Preparing Europe's Economy for War
In response to the Ukraine war, European leaders have not only taken steps like halting the Nord Stream 2 pipeline and excluding some Russian banks from SWIFT; they have also pledged to build shared capacity for defense and foreign policy. But building a common defense capacity will require the EU to build shared economic capacity.
LONDON – The European Union has shown remarkable – and, for many people, surprising – political unity in responding to Russia’s invasion of Ukraine. From suspending the Nord Stream 2 gas pipeline to excluding some Russian banks from the SWIFT financial messaging system for international bank payments to revoking Russia’s “most-favored nation” trade status, EU members have taken decisive action to squeeze Russia economically. But Europe has yet to take adequate action to protect its own economy from the fallout of Russian President Vladimir Putin’s war.

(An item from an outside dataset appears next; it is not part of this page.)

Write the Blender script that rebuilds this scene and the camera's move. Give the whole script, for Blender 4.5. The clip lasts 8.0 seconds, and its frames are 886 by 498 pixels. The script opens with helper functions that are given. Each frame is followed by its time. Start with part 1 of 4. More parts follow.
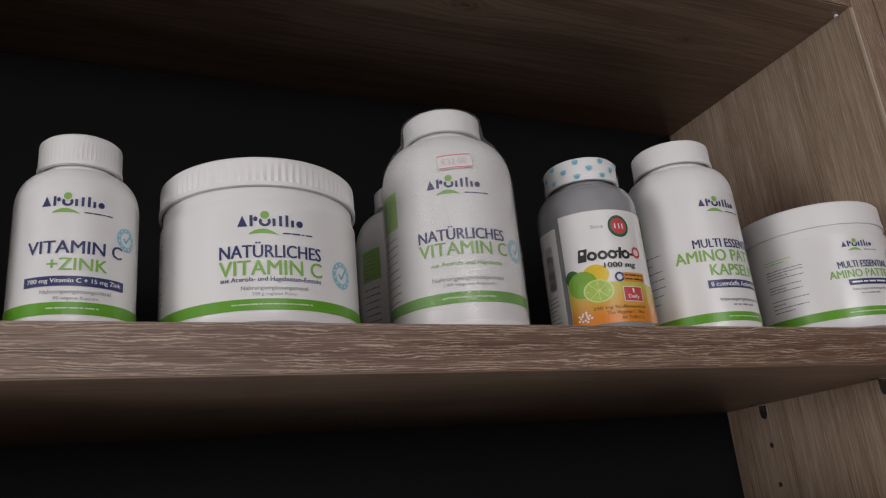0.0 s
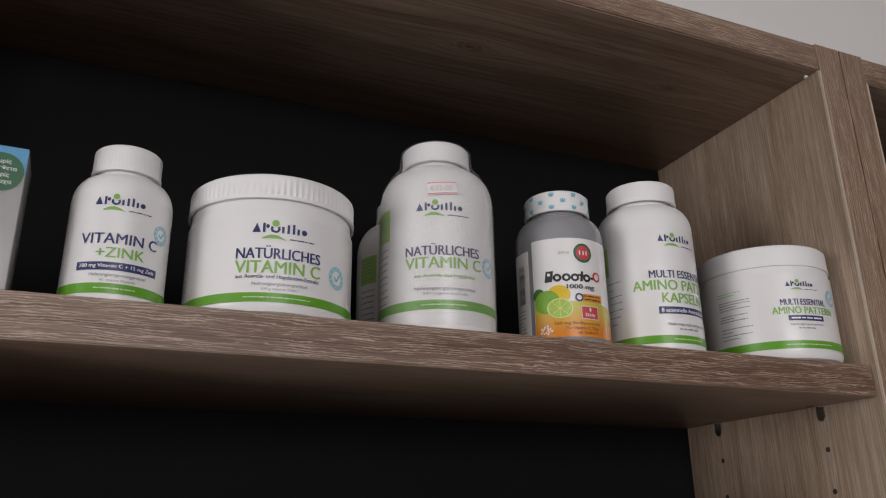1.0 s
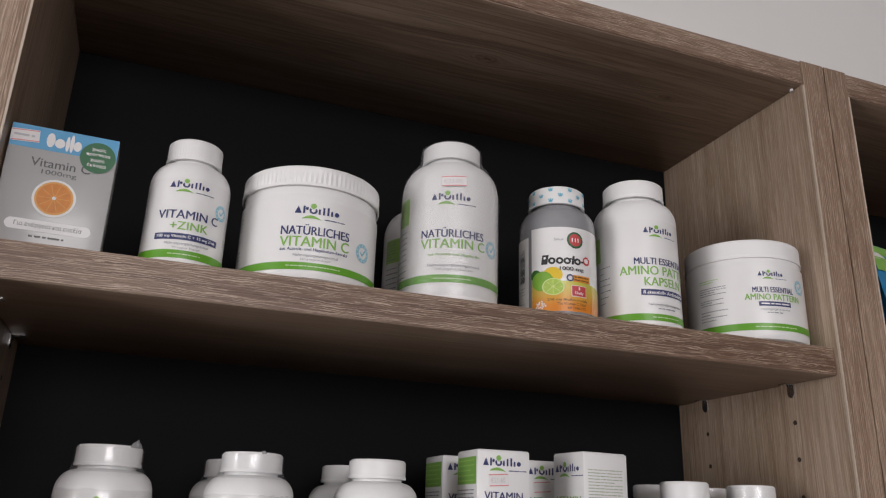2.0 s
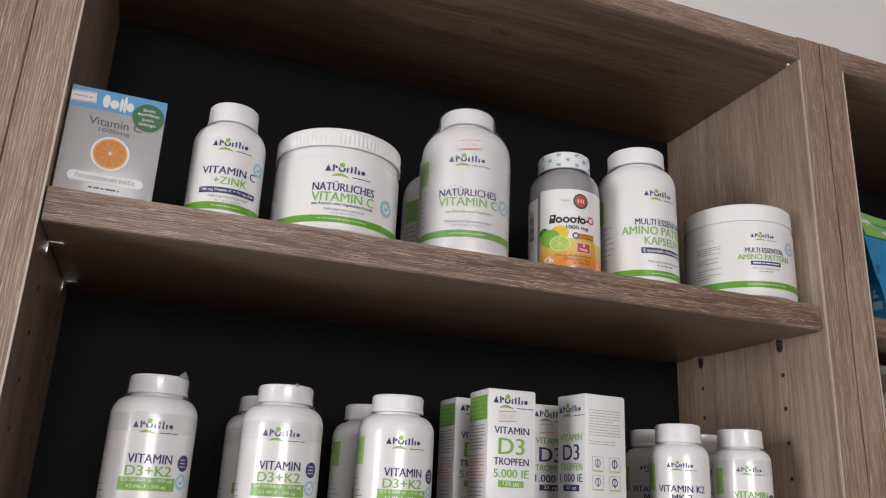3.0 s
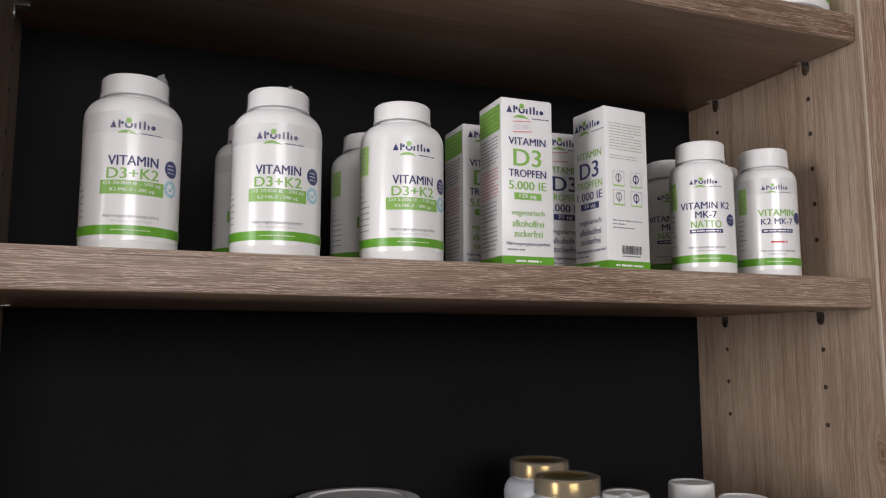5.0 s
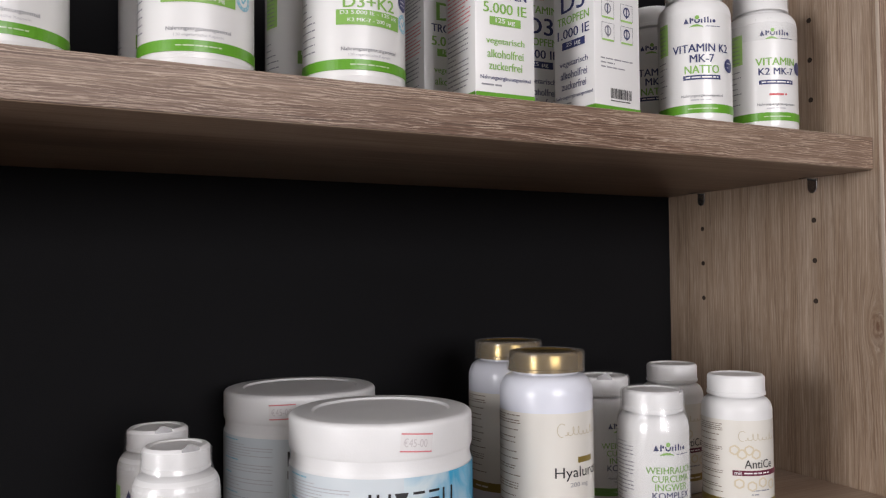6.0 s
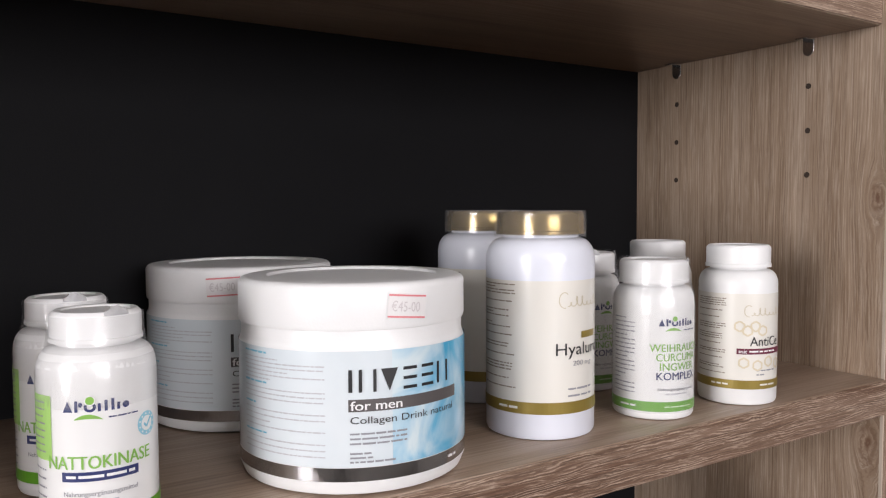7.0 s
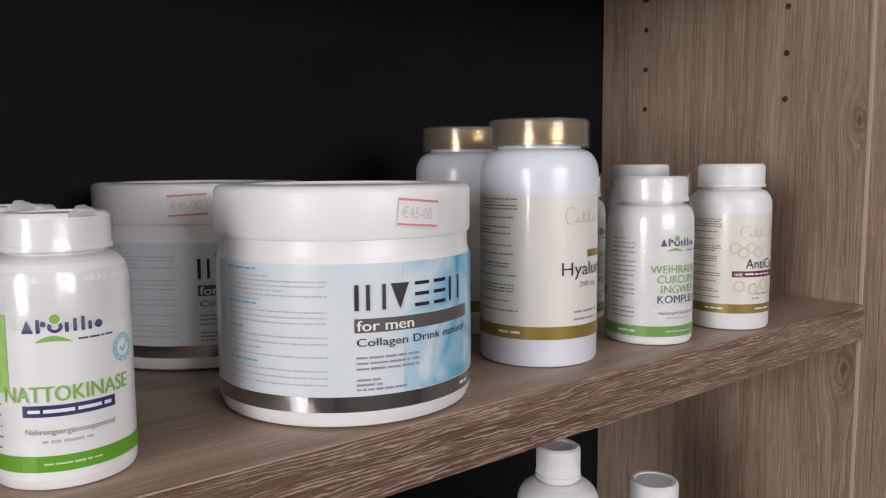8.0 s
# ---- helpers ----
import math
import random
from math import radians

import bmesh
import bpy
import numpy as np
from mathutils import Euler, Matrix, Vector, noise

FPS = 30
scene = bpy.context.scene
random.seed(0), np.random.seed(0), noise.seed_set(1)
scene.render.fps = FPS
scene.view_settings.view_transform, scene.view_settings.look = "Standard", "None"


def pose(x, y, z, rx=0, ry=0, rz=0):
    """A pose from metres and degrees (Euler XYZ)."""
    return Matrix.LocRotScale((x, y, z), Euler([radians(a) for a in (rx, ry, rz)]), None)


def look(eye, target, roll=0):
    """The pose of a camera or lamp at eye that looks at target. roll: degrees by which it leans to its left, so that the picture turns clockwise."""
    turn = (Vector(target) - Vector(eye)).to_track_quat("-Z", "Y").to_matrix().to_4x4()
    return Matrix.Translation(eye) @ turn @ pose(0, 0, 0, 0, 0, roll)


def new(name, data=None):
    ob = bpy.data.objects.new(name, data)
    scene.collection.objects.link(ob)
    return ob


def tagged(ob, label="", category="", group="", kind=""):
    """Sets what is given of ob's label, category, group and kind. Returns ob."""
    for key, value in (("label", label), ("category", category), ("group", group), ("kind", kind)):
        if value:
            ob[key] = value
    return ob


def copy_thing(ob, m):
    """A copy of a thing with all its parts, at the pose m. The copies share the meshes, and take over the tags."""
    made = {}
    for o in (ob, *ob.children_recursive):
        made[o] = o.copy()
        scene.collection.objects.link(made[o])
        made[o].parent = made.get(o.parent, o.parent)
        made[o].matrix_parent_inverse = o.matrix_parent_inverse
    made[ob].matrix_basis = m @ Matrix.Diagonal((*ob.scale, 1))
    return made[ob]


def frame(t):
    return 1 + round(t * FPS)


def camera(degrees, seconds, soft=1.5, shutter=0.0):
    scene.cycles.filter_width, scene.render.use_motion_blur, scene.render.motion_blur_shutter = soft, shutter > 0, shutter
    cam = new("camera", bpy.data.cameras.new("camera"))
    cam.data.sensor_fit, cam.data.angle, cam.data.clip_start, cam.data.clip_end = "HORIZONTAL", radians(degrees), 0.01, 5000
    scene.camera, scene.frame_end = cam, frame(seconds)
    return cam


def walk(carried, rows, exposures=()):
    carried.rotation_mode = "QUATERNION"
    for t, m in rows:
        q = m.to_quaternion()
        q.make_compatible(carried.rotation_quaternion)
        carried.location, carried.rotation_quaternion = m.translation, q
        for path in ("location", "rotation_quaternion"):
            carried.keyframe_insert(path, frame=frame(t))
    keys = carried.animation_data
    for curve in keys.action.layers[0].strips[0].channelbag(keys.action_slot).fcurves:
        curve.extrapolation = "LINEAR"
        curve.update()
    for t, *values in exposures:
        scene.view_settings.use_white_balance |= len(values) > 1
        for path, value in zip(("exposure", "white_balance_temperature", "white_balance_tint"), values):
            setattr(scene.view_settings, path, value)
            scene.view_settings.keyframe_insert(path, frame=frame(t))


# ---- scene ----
cam = camera(59.0, 8.0, soft=1.2)
PATH = [
    (0, (0.076, 0.027, 1.764), (0.864, 1.747, 2.41), -5.6),
    (0.5, (0.065, -0.004, 1.761), (0.846, 1.715, 2.42), -3.1),
    (1, (0.068, -0.046, 1.744), (0.809, 1.689, 2.407), -0.8),
    (1.2, (0.069, -0.068, 1.738), (0.789, 1.678, 2.395), 0.2),
    (2.3, (0.047, -0.15, 1.693), (0.68, 1.634, 2.338), 2.2),
    (2.5, (0.041, -0.161, 1.688), (0.677, 1.628, 2.315), 2.6),
    (3, (0.035, -0.172, 1.67), (0.672, 1.626, 2.272), 2.7),
    (3.5, (0.033, -0.172, 1.646), (0.682, 1.642, 2.185), 1.9),
    (4, (0.034, -0.16, 1.617), (0.694, 1.676, 2.057), 1.0),
    (4.2, (0.033, -0.152, 1.614), (0.704, 1.691, 2.007), 0.8),
    (5.3, (0.054, -0.067, 1.558), (0.786, 1.784, 1.756), -0.3),
    (5.5, (0.059, -0.049, 1.549), (0.809, 1.797, 1.712), -0.3),
    (6, (0.062, -0.001, 1.53), (0.945, 1.792, 1.6), -0.5),
    (6.5, (0.065, 0.043, 1.508), (1.064, 1.775, 1.505), -0.8),
    (7, (0.065, 0.091, 1.486), (1.157, 1.763, 1.379), -0.3),
    (7.5, (0.062, 0.119, 1.474), (1.241, 1.728, 1.317), -0.3),
    (8, (0.056, 0.142, 1.462), (1.312, 1.685, 1.253), -0.4),
]
walk(cam, [(t, look(eye, target, roll)) for t, eye, target, roll in PATH],
     [(0.0, -0.73), (1.0, -0.59), (2.5, -0.29), (3.5, -0.13), (4.0, -0.10), (5.5, -0.17), (6.3, 0.14), (7.0, 0.29), (8.0, -0.14)])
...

At an informal meeting in Versailles last week, French President Emmanuel Macron urged his fellow EU leaders to focus first on what they must achieve, and leave discussions of how to get there for later. It was a wise suggestion from a leader who understands that new policy instruments, which may imply greater burden-sharing among member states, tend to be far more divisive than common goals.

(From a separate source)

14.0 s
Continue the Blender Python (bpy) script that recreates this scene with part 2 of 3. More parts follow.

So, EU leaders expressed their commitment “resolutely” to bolster investment in defense capabilities. Germany, for example, will allocate an additional €100 billion ($111 billion) toward defense this year. And the EU has unveiled a plan for reducing imports of Russian gas by two-thirds this year, and ending its dependency on Russian fossil fuels entirely by 2030 – a process that will demand an accelerated green transition.